-- Set problem --
Write out each line exactly as given. Leave the pictures out of your copy.

** Start of Dataset content **

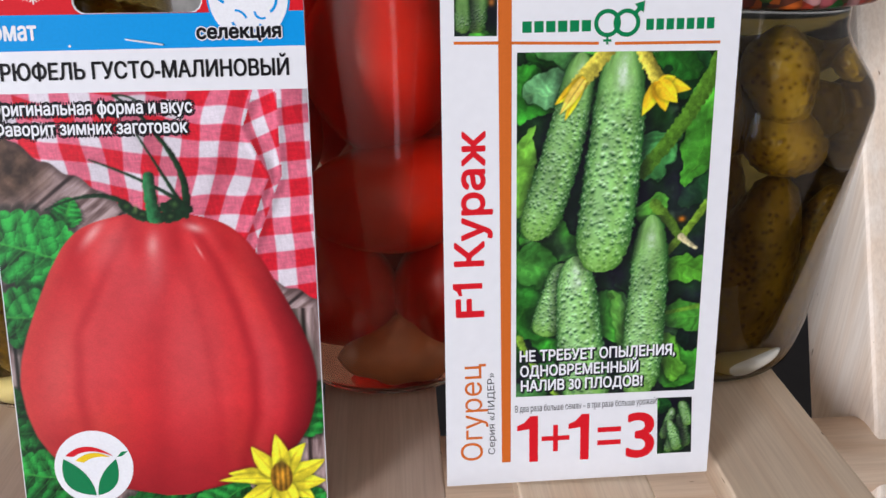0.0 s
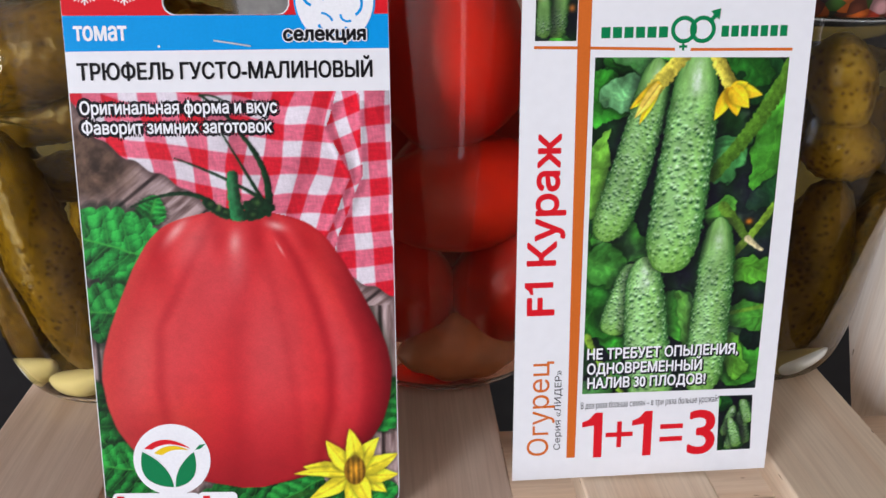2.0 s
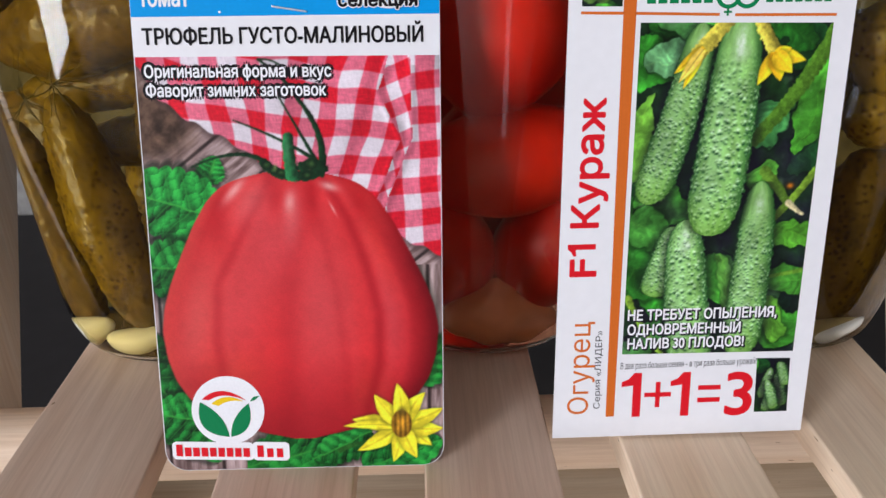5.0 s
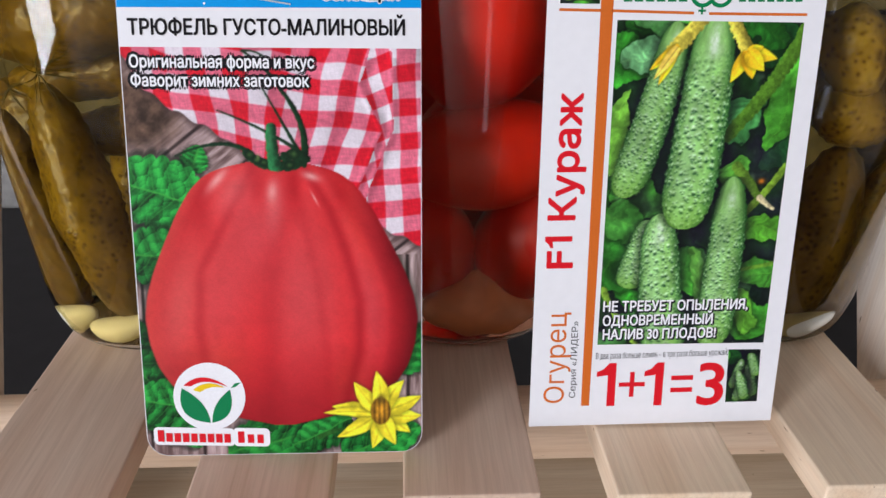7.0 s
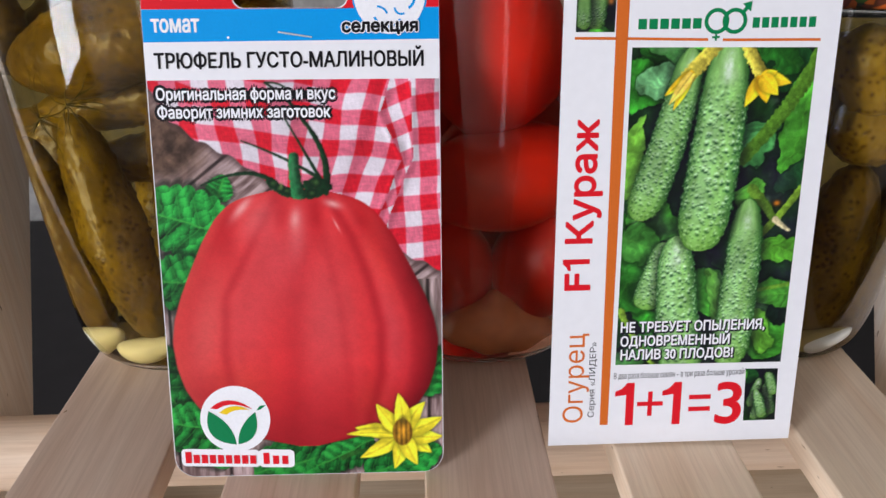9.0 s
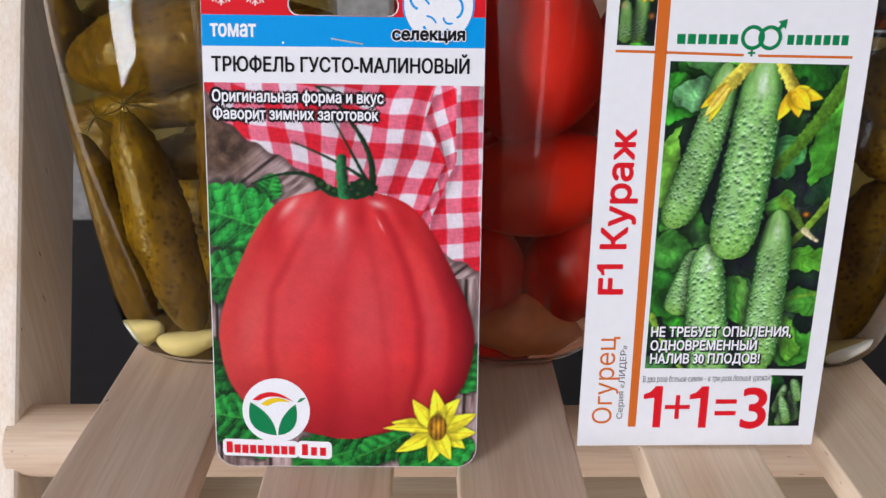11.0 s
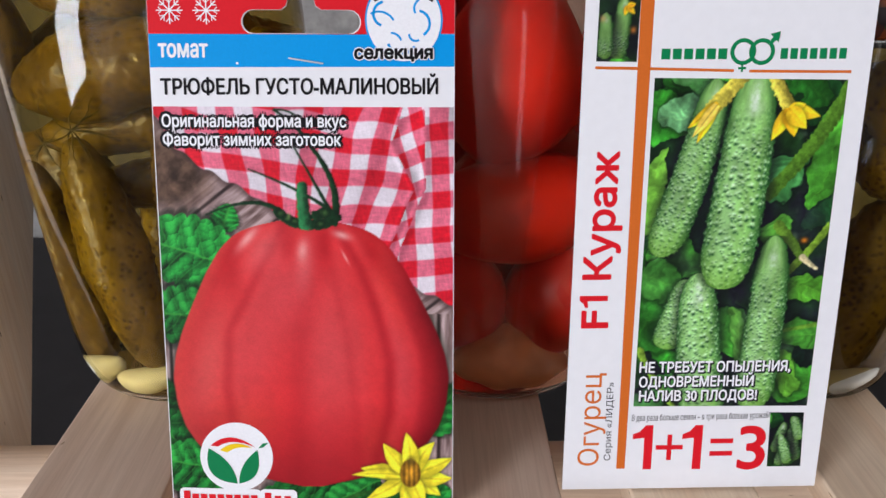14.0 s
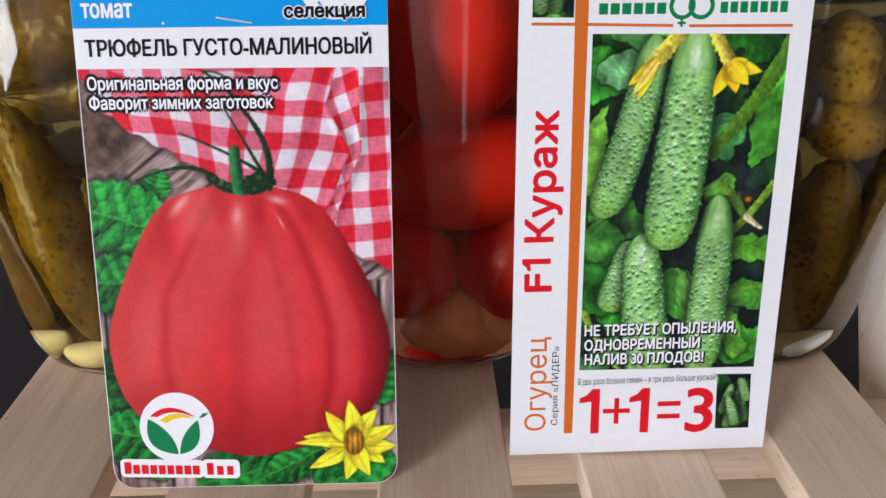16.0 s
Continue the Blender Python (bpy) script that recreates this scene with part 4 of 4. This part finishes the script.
def cucumber(img, x, y, p0, p1, radius, bend, seed, tint=1.0, smooth_top=0.16, pale=0.0):
    """A ridged, warty cucumber hanging from p0 to p1."""
    p0, p1 = np.array(p0, float), np.array(p1, float)
    length = np.hypot(*(p1 - p0))
    d = (p1 - p0) / length
    t = ((x - p0[0]) * d[0] + (y - p0[1]) * d[1]) / length
    tc = np.clip(t, 0, 1)
    w = (x - p0[0]) * -d[1] + (y - p0[1]) * d[0] - bend * 4 * tc * (1 - tc)
    r = radius * np.clip(1 - np.abs(2 * tc - 1) ** 7, 0, 1) ** 0.5 * (0.70 + 0.45 * tc ** 0.7 - 0.14 * tc ** 3)
    s = w / np.maximum(r, 0.05)
    body = step(r - np.abs(w) + 1.3 * (fbm(x, y, 0.9, seed, 2) - 0.5), 0.45) * ((t > 0) & (t < 1))
    sc = np.clip(s, -0.99, 0.99)
    round_ = np.sqrt(1 - sc * sc)
    edge = step(tc - smooth_top, 0.2)
    col = blend((0.08, 0.22, 0.09), (0.50, 0.70, 0.38), round_ * 1.35 - 0.15)
    col = blend(col, (0.58, 0.76, 0.52), np.exp(-((s + 0.30) / 0.36) ** 2) * (0.42 + pale) * edge)
    col = blend(col, (0.14, 0.34, 0.13), np.clip((s - 0.45) / 0.55, 0, 1) * 0.5)
    along, around = tc * length, np.arcsin(sc) * radius
    for size_, k, sd in ((max(0.75, radius * 0.36), 1.0, seed), (max(0.5, radius * 0.20), 0.6, seed + 40)):
        dd, bx, by = cells(along + 1.1 * fbm(x, y, 2.0, sd, 2), around, size_, sd, 1.0)
        pick = np.clip(0.1 + 1.7 * fbm(along, around, 3.0, sd + 1, 2), 0, 1)
        col = blend(col, (0.08, 0.24, 0.13), np.exp(-((bx - 0.20) / 0.15) ** 2 - (by / 0.26) ** 2) * 1.0 * k * pick * edge)
        col = blend(col, (0.76, 0.88, 0.72), np.exp(-((bx + 0.16) / 0.15) ** 2 - ((by + 0.05) / 0.26) ** 2) * 0.95 * k * pick * edge * (0.4 + 0.6 * round_))
    col = col * (0.80 + 0.56 * fbm(along * 0.5, around, 2.6, seed + 3))[..., None]
    col = blend(col, (0.44, 0.66, 0.22), np.clip((tc - 0.80) / 0.2, 0, 1) * 0.6)
    col = blend(col, (0.90, 0.96, 0.90), np.exp(-((s - 0.05) / 0.30) ** 2 - ((tc - 0.13) / 0.07) ** 2) * 1.3 * step(0.3, 1) * np.clip(fbm(x, y, 2.0, seed + 6) * 1.8 - 0.2, 0, 1))
    over(img, (0.05, 0.04, 0.08), step(r + 1.5 - np.abs(w - 0.5), 3.0) * ((t > 0) & (t < 1)) * 0.6)
    over(img, np.clip(col * tint, 0, 1), body)


def thicket(x, y, seed, count, size, x0, x1, y0, y1):
    """Broad leaves, lit and shaded, behind the fruit."""
    img = np.zeros(x.shape + (3,))
    img[:] = blend((0.09, 0.08, 0.14), (0.10, 0.22, 0.10), fbm(x, y, 8, seed) * 1.8 - 0.4)
    rng = random.Random(seed)
    for k in range(count):
        g = rng.choice(((0.12, 0.34, 0.11), (0.16, 0.44, 0.13), (0.25, 0.56, 0.18), (0.10, 0.28, 0.13), (0.30, 0.58, 0.28), (0.08, 0.20, 0.12)))
        leaf(img, x, y, rng.uniform(x0 - 5, x1 + 5), rng.uniform(y0 - 5, y1 + 5), rng.uniform(0, 360), size * rng.uniform(0.7, 1.5), size * rng.uniform(0.3, 0.6), np.array(g), seed + k, 0.10, 0.06, 0.3)
    return img * (0.62 + 0.9 * fbm(x, y, 4, seed + 90))[..., None]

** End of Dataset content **

-- Expected answer --
0.0 s
2.0 s
5.0 s
7.0 s
9.0 s
11.0 s
14.0 s
16.0 s
Continue the Blender Python (bpy) script that recreates this scene with part 4 of 4. This part finishes the script.
def cucumber(img, x, y, p0, p1, radius, bend, seed, tint=1.0, smooth_top=0.16, pale=0.0):
    """A ridged, warty cucumber hanging from p0 to p1."""
    p0, p1 = np.array(p0, float), np.array(p1, float)
    length = np.hypot(*(p1 - p0))
    d = (p1 - p0) / length
    t = ((x - p0[0]) * d[0] + (y - p0[1]) * d[1]) / length
    tc = np.clip(t, 0, 1)
    w = (x - p0[0]) * -d[1] + (y - p0[1]) * d[0] - bend * 4 * tc * (1 - tc)
    r = radius * np.clip(1 - np.abs(2 * tc - 1) ** 7, 0, 1) ** 0.5 * (0.70 + 0.45 * tc ** 0.7 - 0.14 * tc ** 3)
    s = w / np.maximum(r, 0.05)
    body = step(r - np.abs(w) + 1.3 * (fbm(x, y, 0.9, seed, 2) - 0.5), 0.45) * ((t > 0) & (t < 1))
    sc = np.clip(s, -0.99, 0.99)
    round_ = np.sqrt(1 - sc * sc)
    edge = step(tc - smooth_top, 0.2)
    col = blend((0.08, 0.22, 0.09), (0.50, 0.70, 0.38), round_ * 1.35 - 0.15)
    col = blend(col, (0.58, 0.76, 0.52), np.exp(-((s + 0.30) / 0.36) ** 2) * (0.42 + pale) * edge)
    col = blend(col, (0.14, 0.34, 0.13), np.clip((s - 0.45) / 0.55, 0, 1) * 0.5)
    along, around = tc * length, np.arcsin(sc) * radius
    for size_, k, sd in ((max(0.75, radius * 0.36), 1.0, seed), (max(0.5, radius * 0.20), 0.6, seed + 40)):
        dd, bx, by = cells(along + 1.1 * fbm(x, y, 2.0, sd, 2), around, size_, sd, 1.0)
        pick = np.clip(0.1 + 1.7 * fbm(along, around, 3.0, sd + 1, 2), 0, 1)
        col = blend(col, (0.08, 0.24, 0.13), np.exp(-((bx - 0.20) / 0.15) ** 2 - (by / 0.26) ** 2) * 1.0 * k * pick * edge)
        col = blend(col, (0.76, 0.88, 0.72), np.exp(-((bx + 0.16) / 0.15) ** 2 - ((by + 0.05) / 0.26) ** 2) * 0.95 * k * pick * edge * (0.4 + 0.6 * round_))
    col = col * (0.80 + 0.56 * fbm(along * 0.5, around, 2.6, seed + 3))[..., None]
    col = blend(col, (0.44, 0.66, 0.22), np.clip((tc - 0.80) / 0.2, 0, 1) * 0.6)
    col = blend(col, (0.90, 0.96, 0.90), np.exp(-((s - 0.05) / 0.30) ** 2 - ((tc - 0.13) / 0.07) ** 2) * 1.3 * step(0.3, 1) * np.clip(fbm(x, y, 2.0, seed + 6) * 1.8 - 0.2, 0, 1))
    over(img, (0.05, 0.04, 0.08), step(r + 1.5 - np.abs(w - 0.5), 3.0) * ((t > 0) & (t < 1)) * 0.6)
    over(img, np.clip(col * tint, 0, 1), body)


def thicket(x, y, seed, count, size, x0, x1, y0, y1):
    """Broad leaves, lit and shaded, behind the fruit."""
    img = np.zeros(x.shape + (3,))
    img[:] = blend((0.09, 0.08, 0.14), (0.10, 0.22, 0.10), fbm(x, y, 8, seed) * 1.8 - 0.4)
    rng = random.Random(seed)
    for k in range(count):
        g = rng.choice(((0.12, 0.34, 0.11), (0.16, 0.44, 0.13), (0.25, 0.56, 0.18), (0.10, 0.28, 0.13), (0.30, 0.58, 0.28), (0.08, 0.20, 0.12)))
        leaf(img, x, y, rng.uniform(x0 - 5, x1 + 5), rng.uniform(y0 - 5, y1 + 5), rng.uniform(0, 360), size * rng.uniform(0.7, 1.5), size * rng.uniform(0.3, 0.6), np.array(g), seed + k, 0.10, 0.06, 0.3)
    return img * (0.62 + 0.9 * fbm(x, y, 4, seed + 90))[..., None]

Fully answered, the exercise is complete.